友人からの旅行土産がキーホルダーだったりすると、ありがとうと口では言いつつも、内心では舌打ちする私の性格が悪いということは、十分に自覚しているつもりだ。可愛い物ならまだいいが、地名なんか入っていた日には、すぐさま棚の奥底に入れられ、そのまま日の目を見なくなる。その地名に思い入れのあるのはそこに旅行に行った人だけであって、もらった私には何のエモーションもわかない。だけどキーホルダーって重要なんだ、と思わざるを得ない出来事がつい先日起こった。
家族で北海道旅行に出かけ、レンタカーを借りた。様々な観光地で北海道を満喫し、札幌散策を終えた私達は登別へと向かおうとした。最後の宿泊ということで、私達は少し豪華なホテルを予約していた。食事も豪華で、部屋には内風呂やマッサージチェアまで用意されている。札幌の散策を早めに切り上げて、登別でゆっくりくつろぐ――はずだった。

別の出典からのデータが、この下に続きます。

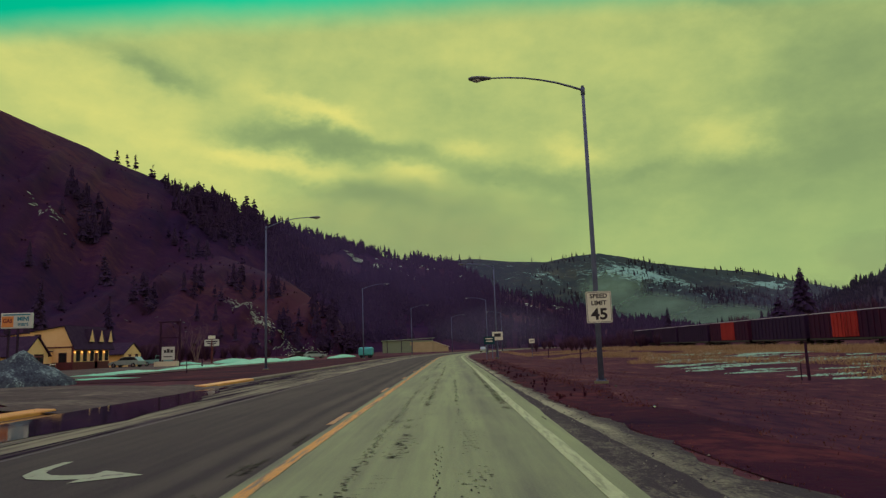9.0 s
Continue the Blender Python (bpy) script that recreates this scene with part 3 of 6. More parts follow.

車に到着したとき、夫が「あれ?あれ?」と騒ぎだした。何だか嫌な予感を抱きながらも、「何ふざけてんのよー」と私はツッコんだ。だけど夫はニヤリともしない。真剣な顔で自分の服のポケットというポケットをまさぐったり、カバンをひっくり返したりしたのち、絶望的な言葉をつぶやいた。「――カギがない」。そのとき家族間に流れたあの沈黙を、きっと生涯忘れることはできないだろう。この広い札幌の地で、どうやってそれを探せばよいのか。いや、無理だろ。
それからレンタカー屋に連絡し、業者に来てもらって解錠してもらい、スペアキーを作ったのだが、とんでもなく無駄な時間とお金を費やしてしまった。登別に着いたときはすでに夜遅く、疲れ果てていた私たちは倒れるように床に着いた。全て後の祭りだけど、もしあのときレンタカーのカギにキーホルダーを付けていたら、失くすまではいかなかったかもしれない。これは人のお土産にケチをつけた天罰なのかもしれないと私は空を仰いだのだった。